(Entries taken from a collection)
╔══
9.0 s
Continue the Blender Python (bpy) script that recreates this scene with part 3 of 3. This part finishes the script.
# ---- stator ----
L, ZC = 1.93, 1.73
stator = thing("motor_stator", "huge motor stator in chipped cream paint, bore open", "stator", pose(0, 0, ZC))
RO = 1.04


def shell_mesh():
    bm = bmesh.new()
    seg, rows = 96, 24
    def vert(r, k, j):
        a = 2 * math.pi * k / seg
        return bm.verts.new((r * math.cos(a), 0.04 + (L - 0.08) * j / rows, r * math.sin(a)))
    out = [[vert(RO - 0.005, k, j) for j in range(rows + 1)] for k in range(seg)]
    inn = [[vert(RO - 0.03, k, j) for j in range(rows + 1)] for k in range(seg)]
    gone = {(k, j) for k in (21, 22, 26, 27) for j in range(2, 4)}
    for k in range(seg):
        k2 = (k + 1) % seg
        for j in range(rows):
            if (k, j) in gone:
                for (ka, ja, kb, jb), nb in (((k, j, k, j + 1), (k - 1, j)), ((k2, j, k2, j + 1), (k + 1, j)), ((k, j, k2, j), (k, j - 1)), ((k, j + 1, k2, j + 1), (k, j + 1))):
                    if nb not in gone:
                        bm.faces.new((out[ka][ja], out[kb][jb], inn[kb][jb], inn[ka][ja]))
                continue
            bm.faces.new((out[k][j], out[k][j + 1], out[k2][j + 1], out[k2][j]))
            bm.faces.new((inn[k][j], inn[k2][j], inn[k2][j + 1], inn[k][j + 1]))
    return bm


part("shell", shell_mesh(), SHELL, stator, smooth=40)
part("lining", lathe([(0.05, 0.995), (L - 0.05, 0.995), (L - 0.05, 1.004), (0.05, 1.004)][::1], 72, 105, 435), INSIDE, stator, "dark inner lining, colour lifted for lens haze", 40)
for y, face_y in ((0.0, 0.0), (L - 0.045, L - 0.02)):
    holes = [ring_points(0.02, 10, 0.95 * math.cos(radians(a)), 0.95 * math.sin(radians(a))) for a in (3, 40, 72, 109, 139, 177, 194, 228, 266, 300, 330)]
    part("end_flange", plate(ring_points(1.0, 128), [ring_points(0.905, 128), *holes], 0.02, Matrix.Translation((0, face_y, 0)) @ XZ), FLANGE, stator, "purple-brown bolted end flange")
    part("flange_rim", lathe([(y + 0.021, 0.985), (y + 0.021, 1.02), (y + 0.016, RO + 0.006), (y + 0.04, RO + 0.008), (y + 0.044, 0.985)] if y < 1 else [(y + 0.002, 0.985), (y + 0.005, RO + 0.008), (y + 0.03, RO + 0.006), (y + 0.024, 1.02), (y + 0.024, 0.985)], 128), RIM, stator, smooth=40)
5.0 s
╚══
# Short task
Give back the whole listing exactly as it reads.

# Written reply
9.0 s
Continue the Blender Python (bpy) script that recreates this scene with part 3 of 3. This part finishes the script.
# ---- stator ----
L, ZC = 1.93, 1.73
stator = thing("motor_stator", "huge motor stator in chipped cream paint, bore open", "stator", pose(0, 0, ZC))
RO = 1.04


def shell_mesh():
    bm = bmesh.new()
    seg, rows = 96, 24
    def vert(r, k, j):
        a = 2 * math.pi * k / seg
        return bm.verts.new((r * math.cos(a), 0.04 + (L - 0.08) * j / rows, r * math.sin(a)))
    out = [[vert(RO - 0.005, k, j) for j in range(rows + 1)] for k in range(seg)]
    inn = [[vert(RO - 0.03, k, j) for j in range(rows + 1)] for k in range(seg)]
    gone = {(k, j) for k in (21, 22, 26, 27) for j in range(2, 4)}
    for k in range(seg):
        k2 = (k + 1) % seg
        for j in range(rows):
            if (k, j) in gone:
                for (ka, ja, kb, jb), nb in (((k, j, k, j + 1), (k - 1, j)), ((k2, j, k2, j + 1), (k + 1, j)), ((k, j, k2, j), (k, j - 1)), ((k, j + 1, k2, j + 1), (k, j + 1))):
                    if nb not in gone:
                        bm.faces.new((out[ka][ja], out[kb][jb], inn[kb][jb], inn[ka][ja]))
                continue
            bm.faces.new((out[k][j], out[k][j + 1], out[k2][j + 1], out[k2][j]))
            bm.faces.new((inn[k][j], inn[k2][j], inn[k2][j + 1], inn[k][j + 1]))
    return bm


part("shell", shell_mesh(), SHELL, stator, smooth=40)
part("lining", lathe([(0.05, 0.995), (L - 0.05, 0.995), (L - 0.05, 1.004), (0.05, 1.004)][::1], 72, 105, 435), INSIDE, stator, "dark inner lining, colour lifted for lens haze", 40)
for y, face_y in ((0.0, 0.0), (L - 0.045, L - 0.02)):
    holes = [ring_points(0.02, 10, 0.95 * math.cos(radians(a)), 0.95 * math.sin(radians(a))) for a in (3, 40, 72, 109, 139, 177, 194, 228, 266, 300, 330)]
    part("end_flange", plate(ring_points(1.0, 128), [ring_points(0.905, 128), *holes], 0.02, Matrix.Translation((0, face_y, 0)) @ XZ), FLANGE, stator, "purple-brown bolted end flange")
    part("flange_rim", lathe([(y + 0.021, 0.985), (y + 0.021, 1.02), (y + 0.016, RO + 0.006), (y + 0.04, RO + 0.008), (y + 0.044, 0.985)] if y < 1 else [(y + 0.002, 0.985), (y + 0.005, RO + 0.008), (y + 0.03, RO + 0.006), (y + 0.024, 1.02), (y + 0.024, 0.985)], 128), RIM, stator, smooth=40)
5.0 s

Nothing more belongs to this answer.